Prenuptial & Postnuptial Agreements
A prenuptial agreement, sometimes referred to as an antenuptial agreement or premarital agreement, is a written contract entered into by a couple prior to marriage that enables them to select and control many of the legal rights they acquire upon marrying, and what happens if their marriage eventually ends by death or divorce. Couples enter into a written prenuptial agreement in order to avoid the application of divorce laws that would otherwise govern the division of the marital estate and alimony, and to contractually determine with specificity what each party’s rights will be in the event of death or divorce.
Massachusetts case law specifically recognizes the enforceability of prenuptial agreements if certain criteria are met. In determining the validity of a prenuptial agreement, the judge must undertake a dual-pronged inquiry. First, the judge must establish whether the agreement was "fair and reasonable, “at the time of execution. In making this determination, the judge must examine whether the contesting party was fully informed of the other party's worth prior to the agreement's execution, or had, or should have had, independent knowledge of the other party's worth; and whether a waiver of marital rights by the contesting party is set forth in the agreement. Full and fair financial disclosures are a significant aspect of fair dealings between parties entering into a prenuptial agreement and an essential prerequisite for a meaningful waiver of marital rights. Next, taking a "second look," the judge must inquire whether the agreement, at the time of the divorce, is "conscionable." Under the conscionability standard, "a judge may not relieve the parties from the provisions of a valid prenuptial agreement unless, due to circumstances occurring during the course of the marriage, enforcement of the agreement would leave the contesting spouse without sufficient property, maintenance, or appropriate employment to support herself or himself.
In Rhode Island, the enforceability of premarital agreements is controlled by the Uniform Premarital Agreement Act. A premarital agreement must be in writing and signed by both parties. A premarital agreement is not enforceable if the party against whom enforcement is sought proves that: (1) That party did not execute the agreement voluntarily; and (2) The agreement was unconscionable when it was executed and, before execution of the agreement, that party: (i) Was not provided a fair and reasonable disclosure of the property or financial obligations of the other party; (ii) Did not voluntarily and expressly waive, in writing, any right to disclosure of the property or financial obligations of the other party beyond the disclosure provided; and (iii) Did not have, or reasonably could not have had, an adequate knowledge of the property or financial obligations of the other party.
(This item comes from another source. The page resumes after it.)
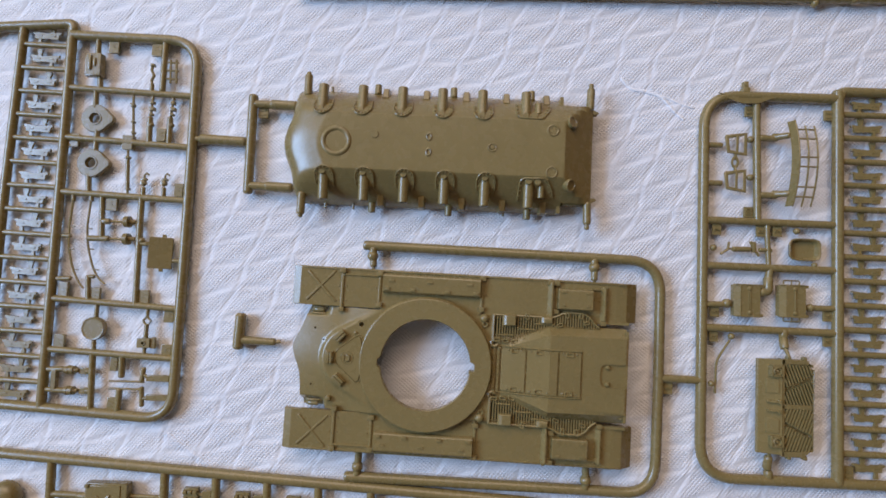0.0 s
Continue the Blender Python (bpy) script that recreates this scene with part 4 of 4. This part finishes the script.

The burden of proof as to each of the elements required in order to have a premarital agreement held to be unenforceable shall be on the party seeking to have the agreement declared unenforceable and must be proven by clear and convincing evidence.
In Massachusetts, the highest Court in the state, the Supreme Judicial Court of MA, has ruled that a so-called postnuptial or marital agreement does not violate public policy and may be enforced but must be scrutinized by a judge to determine whether each party had an opportunity to obtain separate legal counsel of that party's own choosing, whether there was fraud or coercion in obtaining the agreement, whether all assets were fully disclosed by both parties before the agreement was executed, whether each spouse knowingly and explicitly agreed in writing to waive the right to a judicial equitable division of assets and all marital rights in the event of a divorce, and whether the terms of the agreement were fair and reasonable at the time of execution and remained so at the time of divorce. In making the determination as to whether the terms of the agreement were fair and reasonable at the time of the execution, a judge may consider whether the purpose of the agreement was to benefit or protect the interests of third parties, such as the children from a prior relationship, the impact of the agreement’s enforcement upon the children of the parties, the length of marriage, the motives of each spouse, and their respective bargaining positions at the time the postnuptial agreement was drafted, the circumstances giving rise to the marital agreement the degree of the pressure, if any, experienced by one spouse, whether the parties both represented by counsel throughout the negotiations, and other circumstances the judge finds relevant. In making the determination as to whether the terms of the agreement were fair and reasonable at the time of divorce, a judge may consider, among other factors, the nature and substance of the objecting party’s complaint, the financial and property division provisions of the agreement as a whole, the context in which the negotiations took place, the complexity of the issues involved, the background and knowledge of the parties, the experience and ability of counsel, and the mandatory and, if the judge deems it appropriate, the discretionary factors set forth by the statute for alimony or division of assets.
Rhode Island case law also suggests that postnuptial agreements are enforceable, however, there is presently very little guidance on the legal requirements. Common sense would dictate that Rhode Island would likely follow many of the same criteria that Massachusetts case law has laid out with specificity.